When compared globally, the contrast becomes clearer:

United States:

  • A unified system supported by strong federal agencies (NASA, DoD).  
  • Large, well-funded universities with autonomy.  
  • Rapid curriculum adaptation and strong industry–academia ties.

China:

  • Centralized strategic planning and massive investment.  
  • Rapid scaling of institutions and infrastructure.  
  • Strong alignment between academia, industry, and government.

Europe:

  • Fragmented national and regional systems.  
  • Smaller institutions with fewer resources.  
  • Fragmented and less efficient R&D investment.  
  • Slower curriculum updates and lower cohesion.

The conclusion is clear: Europe’s principal obstacle is not a lack of talent or expertise—it is the fragmentation that prevents it from acting with scale, speed, and strategic unity.

Q: What concrete steps should Europe take to ensure its aerospace engineering ecosystem remains competitive, innovative, and aligned with future industry needs?

Europe must pursue five strategic lines of action, all tied directly to addressing fragmentation and increasing innovation efficiency.

1. Reduce fragmentation through deeper European coordination

Harmonize accreditation, create faster pathways for joint degrees, and strengthen EU-level governance in aerospace education and research.
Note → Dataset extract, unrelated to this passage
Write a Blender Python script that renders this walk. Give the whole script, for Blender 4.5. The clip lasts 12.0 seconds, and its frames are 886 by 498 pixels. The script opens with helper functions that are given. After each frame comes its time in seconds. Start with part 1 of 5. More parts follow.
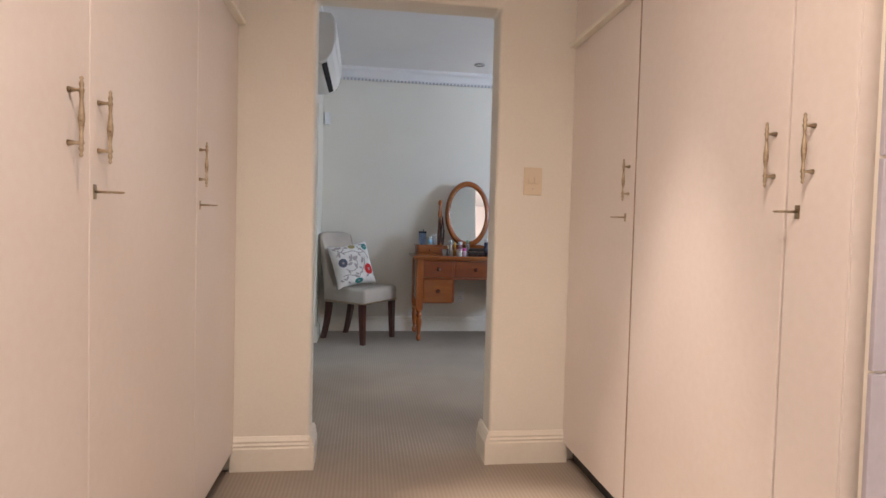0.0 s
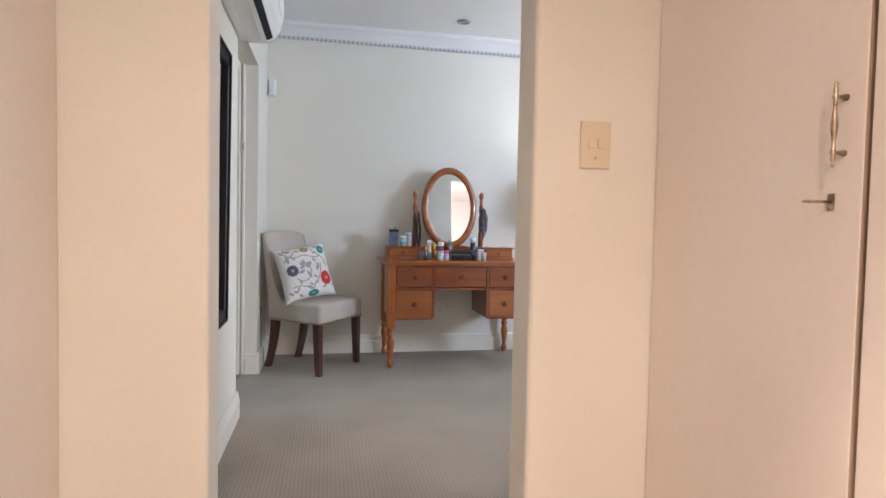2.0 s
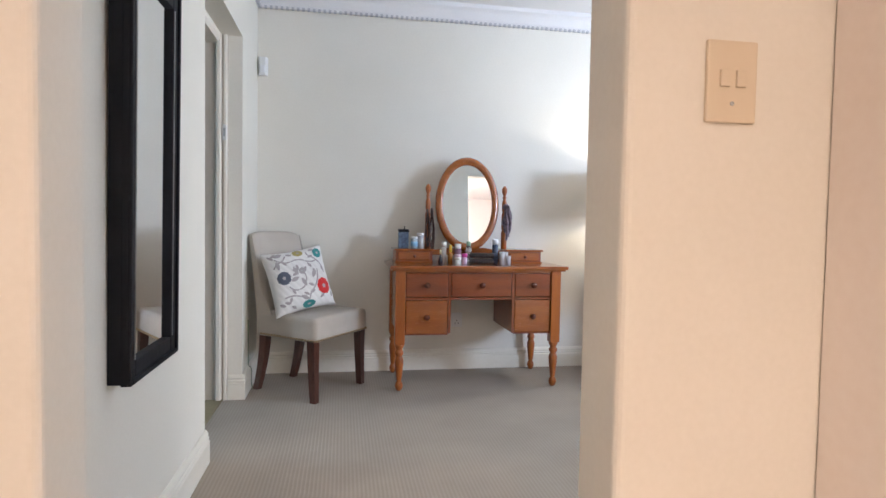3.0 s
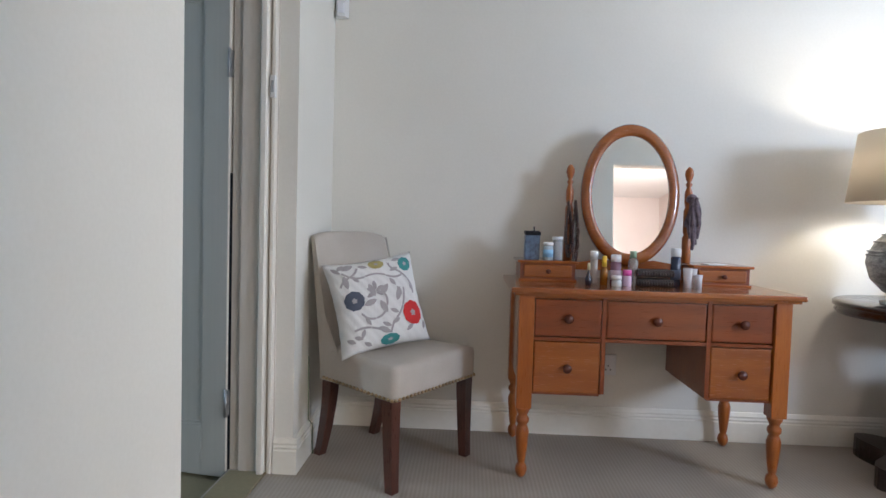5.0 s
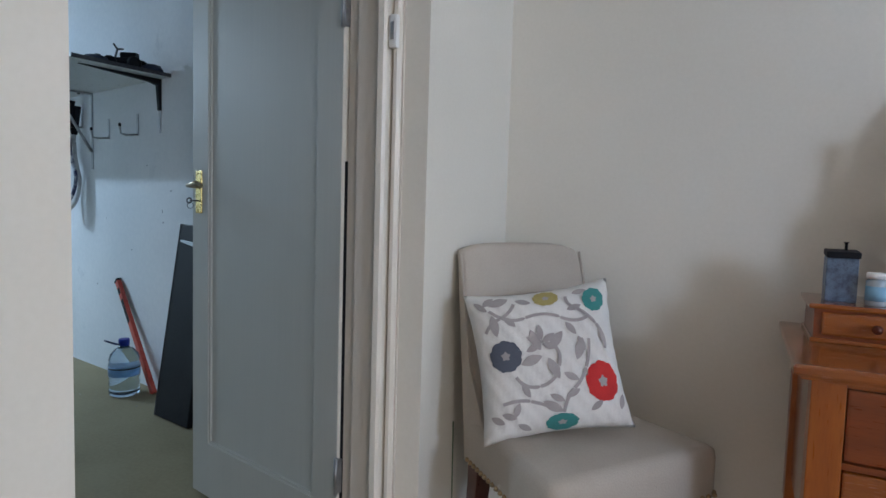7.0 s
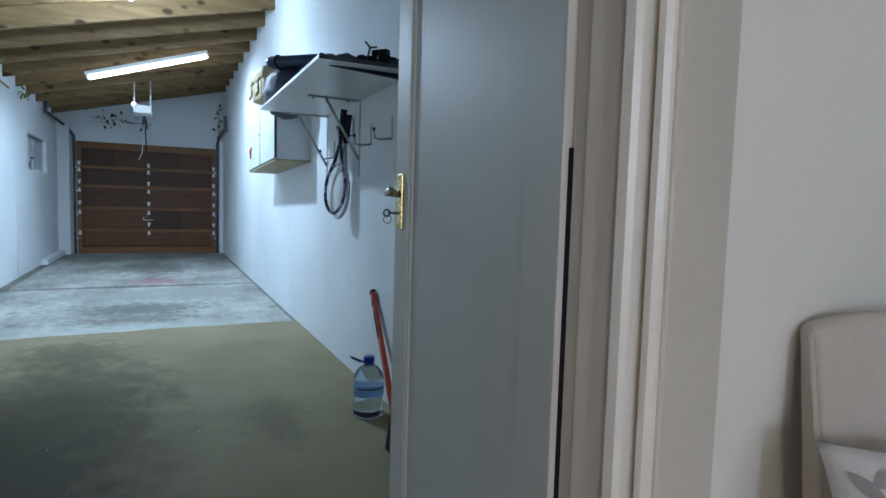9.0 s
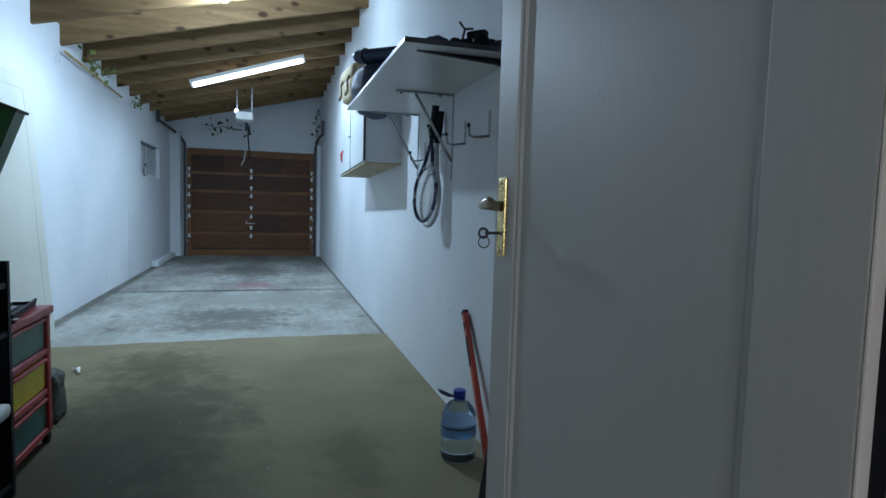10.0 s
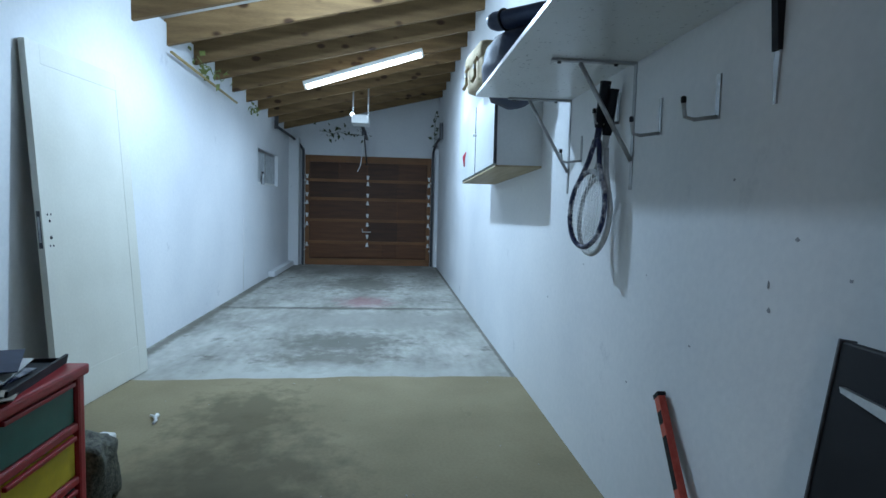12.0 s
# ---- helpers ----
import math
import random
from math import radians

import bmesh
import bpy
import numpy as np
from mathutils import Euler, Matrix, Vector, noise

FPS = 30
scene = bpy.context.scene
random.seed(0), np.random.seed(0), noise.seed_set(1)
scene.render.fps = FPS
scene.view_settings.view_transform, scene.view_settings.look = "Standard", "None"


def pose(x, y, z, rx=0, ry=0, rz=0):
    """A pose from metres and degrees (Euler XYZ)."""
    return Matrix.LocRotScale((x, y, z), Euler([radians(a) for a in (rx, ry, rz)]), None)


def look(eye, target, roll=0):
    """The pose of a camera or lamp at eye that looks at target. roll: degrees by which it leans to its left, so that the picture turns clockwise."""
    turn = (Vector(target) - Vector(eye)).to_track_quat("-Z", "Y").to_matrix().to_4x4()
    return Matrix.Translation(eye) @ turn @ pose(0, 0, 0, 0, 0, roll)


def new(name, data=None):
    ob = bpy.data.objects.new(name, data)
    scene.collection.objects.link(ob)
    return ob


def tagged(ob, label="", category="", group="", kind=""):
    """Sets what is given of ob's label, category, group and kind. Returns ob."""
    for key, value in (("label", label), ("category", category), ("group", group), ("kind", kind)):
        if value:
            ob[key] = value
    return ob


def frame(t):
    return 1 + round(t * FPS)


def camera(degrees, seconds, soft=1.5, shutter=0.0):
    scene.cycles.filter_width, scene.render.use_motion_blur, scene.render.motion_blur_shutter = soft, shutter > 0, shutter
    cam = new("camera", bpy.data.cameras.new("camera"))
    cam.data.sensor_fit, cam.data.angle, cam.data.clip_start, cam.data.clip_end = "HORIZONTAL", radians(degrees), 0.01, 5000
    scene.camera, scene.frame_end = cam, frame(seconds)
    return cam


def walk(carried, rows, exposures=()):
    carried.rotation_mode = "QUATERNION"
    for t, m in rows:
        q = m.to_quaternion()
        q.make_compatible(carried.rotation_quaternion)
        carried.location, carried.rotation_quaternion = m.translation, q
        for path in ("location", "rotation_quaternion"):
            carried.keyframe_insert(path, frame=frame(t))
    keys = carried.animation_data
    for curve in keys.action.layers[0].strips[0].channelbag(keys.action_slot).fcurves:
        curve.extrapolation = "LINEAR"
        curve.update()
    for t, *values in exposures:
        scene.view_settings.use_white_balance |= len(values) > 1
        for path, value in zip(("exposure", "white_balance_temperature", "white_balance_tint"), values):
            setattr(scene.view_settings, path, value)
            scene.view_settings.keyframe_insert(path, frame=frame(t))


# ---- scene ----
cam = camera(74.9, 12.0)
ROWS = [
    (0.0, 0.000, 0.000, 1.014, -7.77, -2.12, -1.48),
    (0.5, -0.006, 0.178, 1.022, -9.96, -2.16, -1.38),
    (1.0, 0.004, 0.426, 1.017, -11.01, -2.23, -1.30),
    (1.5, 0.013, 0.722, 1.016, -11.19, -2.20, -1.29),
    (2.0, 0.053, 1.050, 1.012, -11.29, -2.33, -1.18),
    (2.5, 0.108, 1.355, 1.009, -11.00, -2.35, -1.05),
    (4.5, 0.254, 2.534, 1.001, -1.26, -2.52, -1.54),
    (5.0, 0.264, 2.832, 1.000, 2.55, -2.60, -1.62),
    (5.5, 0.271, 3.062, 0.999, 7.33, -2.66, -1.57),
    (6.0, 0.332, 3.296, 1.008, 13.73, -2.84, -1.73),
    (6.5, 0.349, 3.513, 1.011, 20.19, -2.89, -1.78),
    (6.7, 0.347, 3.601, 1.025, 22.95, -3.33, -1.74),
    (8.3, 0.151, 4.186, 1.062, 48.37, -4.22, -1.67),
    (8.5, 0.108, 4.239, 1.063, 50.90, -4.30, -1.66),
    (9.0, -0.025, 4.382, 1.076, 55.96, -4.35, -1.64),
    (9.5, -0.176, 4.489, 1.090, 60.61, -4.34, -1.64),
    (10.0, -0.432, 4.598, 1.102, 65.30, -4.36, -1.62),
    (10.5, -0.610, 4.669, 1.097, 69.36, -4.39, -1.53),
    (11.0, -0.869, 4.767, 1.125, 72.31, -4.33, -1.59),
    (11.5, -1.161, 4.800, 1.138, 75.08, -4.33, -1.54),
    (12.0, -1.404, 4.800, 1.159, 76.64, -4.24, -1.45),
]
EXPOSURES = [(0.0, -0.44), (1.0, -0.06), (2.0, 0.05), (2.5, 0.16), (4.5, -0.02), (5.5, -0.2), (6.5, -0.37), (8.5, -0.42), (9.5, -0.88), (10.5, -1.08), (11.4, -0.86), (12.0, -0.8)]
walk(cam, [(t, pose(x, y, z, 90 + pitch, roll, yaw)) for t, x, y, z, yaw, pitch, roll in ROWS], EXPOSURES)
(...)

Shared frameworks will allow programmes to adapt more quickly to technological change.

2. Consolidate infrastructure and pool resources

Europe must create large, shared testbeds and digital-experimental platforms instead of maintaining many small, sub-critical facilities. This is essential to match the scale seen in the USA and China.

3. Increase and rationalize R&D investment

Europe must invest more and invest smarter. Fragmentation dilutes impact; cross-border coordinated programmes can significantly increase efficiency.

4. Expand and institutionalize high-TRL collaboration between universities and industry

Engineering universities must become full partners in TRL 4–7 research. They should engage in demonstrators, prototyping, system integration, and operational validation. This strengthens educational quality and boosts Europe’s industrial competitiveness.

5. Strengthen lifelong learning across Europe

Flexible micro-credentials, modular EU-wide learning platforms, and industry-integrated training will allow engineers to update skills at the pace demanded by technological change.

Finally, Europe must reaffirm the broader mission of universities: to combine intellectual freedom and critical inquiry with responsiveness to societal and industrial needs. This balance is essential for Europe’s competitiveness and cultural identity.

Ultimately, Europe’s preparedness will depend not only on technological upgrades but also on cultural, institutional, and pedagogical evolution.